20160831-1472603913.jpg 水曜早朝。約一週間の釜山滞在を終え、帰福のフェリーに向かった。語学的には収穫が少ない旅となったが、願っていた再会が果たせなかったこともあり、致し方ない。釜山港でタクシーを降り、フェリーの受付に。順調に手続きを済ませ、出国審査も終え、出発ロビーでコーヒーを飲んでいると、何やら、雰囲気がおかしい。フェリー会社の人があたふたとやって来て、対馬海峡周辺の波の状況により、出航便がキャンセルとなったという。
 この日朝6時頃に起きてホテル(3階)の窓から外を見た時、はす向かいの商店のひさし状のカバーが激しく波打っていた。あれ、強烈な風が吹いているぞ。日本の東北地方を駆け抜けた台風の余波かな。海は大丈夫かな。地理的に距離があるから、まあ、たいした影響はないだろうと踏んでいた。だから、チェックイン直後にキャンセルを伝えられ、やっぱりなあとがっかりした。
20160831-1472603945.jpg 同じフェリー会社の便は午後3時過ぎにもある。この便に切符を振り替えてもらい、これを待つことにした。この便もキャンセルになる可能性はあると言われたが、6時間以上も経過すれば、波も収まるかもしれないと望みを天に託した。
 港のフェリー待ち合い所では他にすることもない。読書にいそしむ意欲もわかない。それでパソコンを開き、この項を記している次第。釜山最後の夜はK氏に付き合ってもらった。キューバから訪韓中のジャズのグループの演奏会があるので行きませんかと誘いを受けたので同行した。演奏会の前にK氏と一緒に食事しながら、いろいろ話をした。面白く聞いたこともあった。これはいつかきちんと整理して記したい。
 ジャズ演奏会を楽しみ、K氏に別れを告げた後、地下鉄でホテルに向かった。今回の旅では南浦洞の光復路と呼ばれる大通りに立つ屋台で何度か食事した。お店のおばちゃんと韓国語で悪戦苦闘した。情けなくなるほど話が通じなかった。NHKの初級のラジオ講座のテキストが分かる程度ではやはり、現実の会話には太刀打ちできないということを再認識させられた。最後の夜も屋台をのぞこうと思ったが、屋台にいけば、焼酎をまた飲むことになる。お腹は満たされており、真っ直ぐホテルを目指した。
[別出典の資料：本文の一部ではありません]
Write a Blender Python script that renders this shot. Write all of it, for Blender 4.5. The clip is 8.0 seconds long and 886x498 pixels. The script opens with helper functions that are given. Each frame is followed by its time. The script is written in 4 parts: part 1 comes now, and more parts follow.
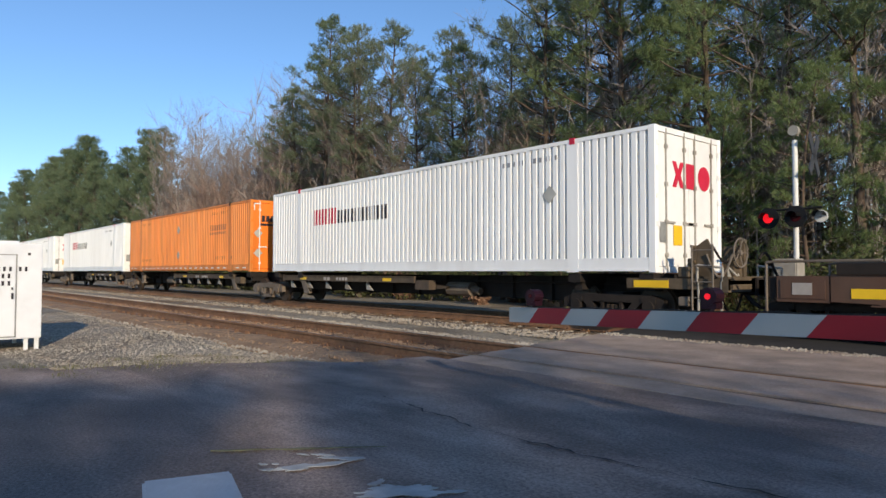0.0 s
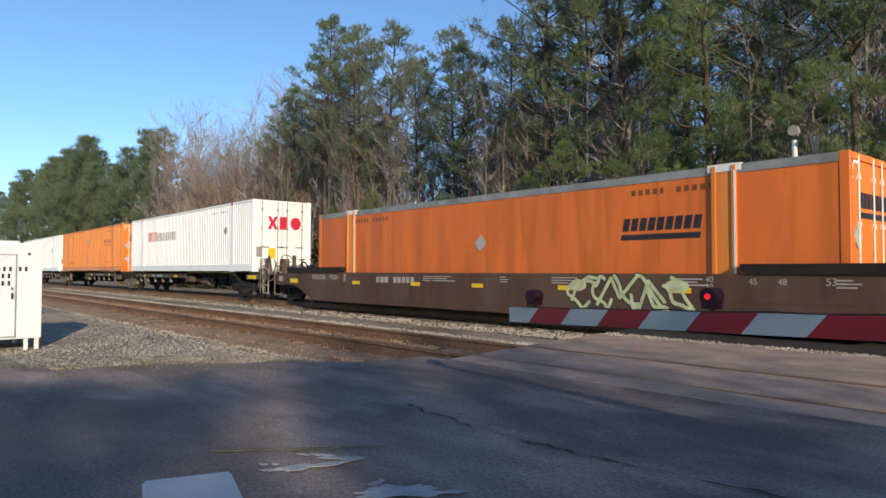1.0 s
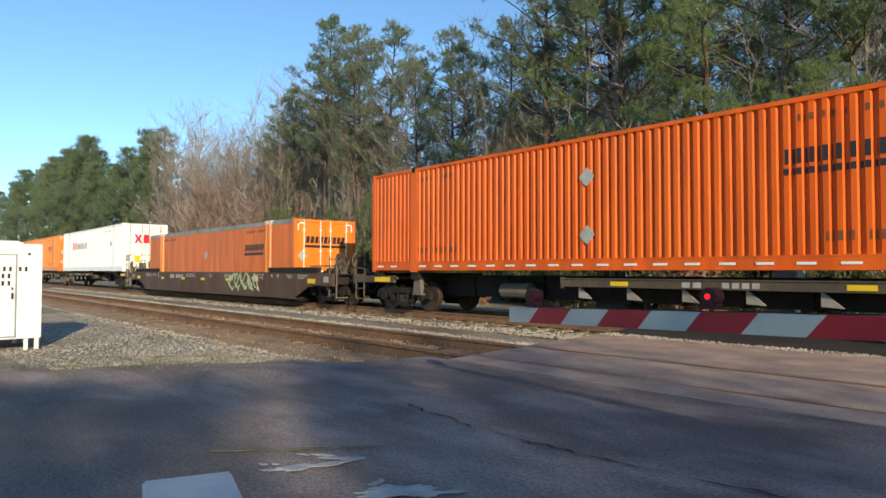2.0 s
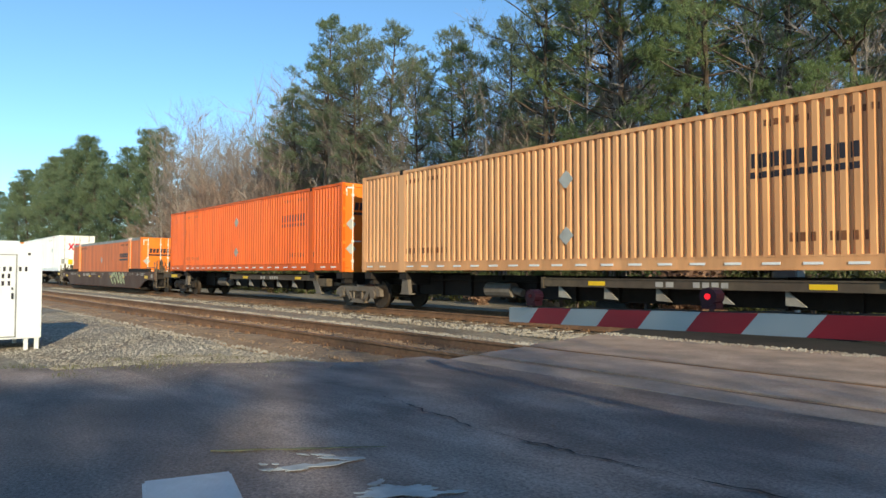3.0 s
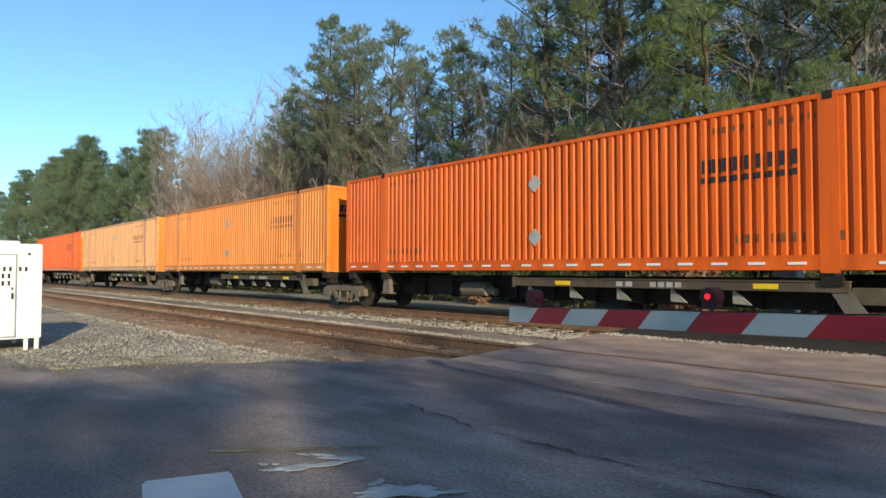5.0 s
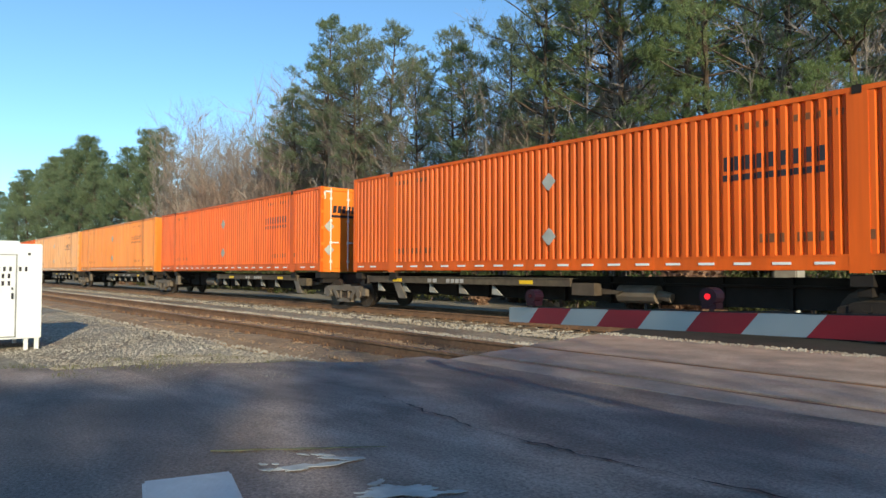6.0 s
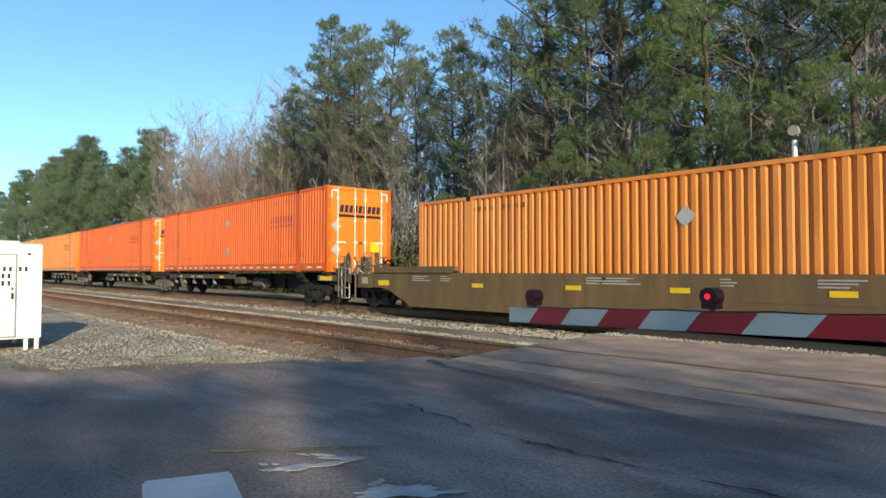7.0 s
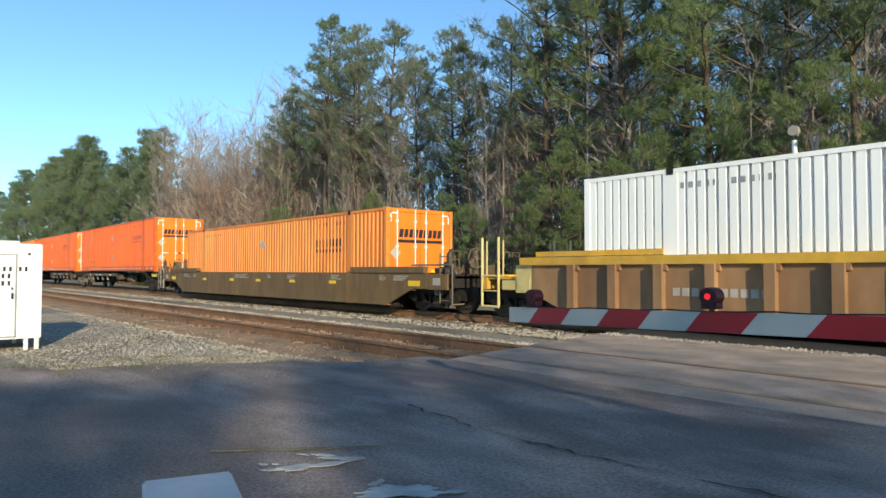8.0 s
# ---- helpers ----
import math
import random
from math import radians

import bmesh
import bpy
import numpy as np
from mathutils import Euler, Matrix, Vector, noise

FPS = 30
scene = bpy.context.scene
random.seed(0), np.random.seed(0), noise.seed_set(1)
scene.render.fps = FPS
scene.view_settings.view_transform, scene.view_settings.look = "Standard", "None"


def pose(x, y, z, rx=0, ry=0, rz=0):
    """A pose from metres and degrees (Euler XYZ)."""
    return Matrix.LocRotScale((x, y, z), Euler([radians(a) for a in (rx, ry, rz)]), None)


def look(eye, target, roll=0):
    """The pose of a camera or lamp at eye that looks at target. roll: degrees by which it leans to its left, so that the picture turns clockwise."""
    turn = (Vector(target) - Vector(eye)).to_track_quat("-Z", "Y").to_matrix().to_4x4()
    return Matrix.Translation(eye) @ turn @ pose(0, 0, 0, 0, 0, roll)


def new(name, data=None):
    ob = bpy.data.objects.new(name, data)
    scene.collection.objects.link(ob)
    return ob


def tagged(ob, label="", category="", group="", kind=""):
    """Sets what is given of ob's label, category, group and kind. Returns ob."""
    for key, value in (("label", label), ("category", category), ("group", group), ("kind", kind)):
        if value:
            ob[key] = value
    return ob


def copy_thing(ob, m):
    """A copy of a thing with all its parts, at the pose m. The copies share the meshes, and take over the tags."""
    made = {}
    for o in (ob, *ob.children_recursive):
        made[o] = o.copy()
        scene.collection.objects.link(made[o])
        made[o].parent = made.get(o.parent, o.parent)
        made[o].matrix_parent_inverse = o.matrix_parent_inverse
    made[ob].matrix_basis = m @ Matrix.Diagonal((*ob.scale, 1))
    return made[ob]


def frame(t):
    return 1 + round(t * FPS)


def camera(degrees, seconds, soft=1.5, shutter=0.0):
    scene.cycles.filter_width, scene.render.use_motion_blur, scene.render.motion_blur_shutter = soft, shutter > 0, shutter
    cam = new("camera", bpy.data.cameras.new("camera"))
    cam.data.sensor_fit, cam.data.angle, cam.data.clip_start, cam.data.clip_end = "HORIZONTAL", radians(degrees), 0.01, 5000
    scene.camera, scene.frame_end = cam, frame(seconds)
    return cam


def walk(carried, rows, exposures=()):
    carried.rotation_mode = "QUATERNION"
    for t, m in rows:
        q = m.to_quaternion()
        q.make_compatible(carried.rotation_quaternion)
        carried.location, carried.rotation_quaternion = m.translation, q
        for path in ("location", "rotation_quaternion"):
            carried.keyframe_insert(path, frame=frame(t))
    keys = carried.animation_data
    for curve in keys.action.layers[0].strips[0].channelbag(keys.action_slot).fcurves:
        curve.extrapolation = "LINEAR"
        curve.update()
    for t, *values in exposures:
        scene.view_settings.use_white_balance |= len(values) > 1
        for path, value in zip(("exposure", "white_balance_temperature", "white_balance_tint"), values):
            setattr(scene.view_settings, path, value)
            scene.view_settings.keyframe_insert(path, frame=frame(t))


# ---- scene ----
# camera on its tripod: 1.12 m above the rail heads
EYE = Vector((0.0, 0.0, 1.121))
cam = camera(66.91, 8.0, soft=1.5)
CAM_POSE = look(EYE, EYE + Vector((-0.75957, 0.64955, 0.03373)), 0.1)
walk(cam, [(0.0, CAM_POSE), (8.0, CAM_POSE)], exposures=[(0.0, -0.27, 6500, 10), (0.6, -0.27, 6500, 10), (1.1, -0.12, 6700, 8), (1.5, 0.03, 6950, 5), (3.0, 0.08, 6650, -1), (6.5, 0.10, 6650, -1), (8.0, 0.17, 6650, -1)])

# ---- daylight: low winter sun from behind the camera ----
SUN_EL, SUN_AZ = radians(18.5), radians(21.0)
TO_SUN = Vector((math.cos(SUN_AZ) * math.cos(SUN_EL), -math.sin(SUN_AZ) * math.cos(SUN_EL), math.sin(SUN_EL)))
world = bpy.data.worlds.new("sky")
scene.world = world
world.use_nodes = True
wn = world.node_tree
sky = wn.nodes.new("ShaderNodeTexSky")
sky.sky_type, sky.sun_disc = "NISHITA", False
sky.sun_elevation = SUN_EL
sky.sun_rotation = math.atan2(TO_SUN.x, TO_SUN.y)
sky.air_density, sky.dust_density, sky.ozone_density = 0.95, 0.0, 4.8
bg = wn.nodes["Background"]
bg.inputs["Strength"].default_value = 0.207
wn.links.new(sky.outputs[0], bg.inputs["Color"])
sun = new("sun", bpy.data.lights.new("sun", "SUN"))
sun.data.energy, sun.data.angle, sun.data.color = 5.3, radians(0.45), (1.0, 0.84, 0.63)
sun.matrix_world = look((60, -22, 22), Vector((60, -22, 22)) - TO_SUN)

TRACK_Y = 12.80      # centre line of the track with the train
NEAR_Y = 6.87        # centre line of the empty track
GAUGE = 1.435
RNG = random.Random(7)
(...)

20160831-1472603975.jpg ホテルがすぐそこまで来たところで、いつも以上の人だかりを目にした。明らかに何かの撮影が行われている雰囲気だ。好奇心に駆られ、近くに立っていた若い女性に誰か有名なスターでも来るのかと尋ねた。多分英語で尋ねたかと思う。彼女はそうだと答え、手にしていたスマートフォンでその男優の写真を見せてくれた。見たことのない顔だった。知っているかと聞くので、日本では有名ではないようだと答えた。すると、彼女は日本人ですか。私日本語少しできますと言った。発音が良かったので、どこでその日本語覚えましたかと尋ねた。彼女は「アリナミンの歌で覚えました」と嬉しそうに言った。「アリナミン?」。そんなコマーシャルソングがあったかしら?と私は面食らいながら、必死に考えた。「アリナミン、知りませんか。彼女日本の大スターでしょ?」。3度目の「アリナミン」の発声で、彼女が意味しているのは「アムロナミエ」であることが分かった。
 彼女は小学校のアートの先生で、英語と日本語に興味があるという。私の名刺を手渡し、メールを交換することを約した。漫画のあられちゃんのような元気のいい子だった。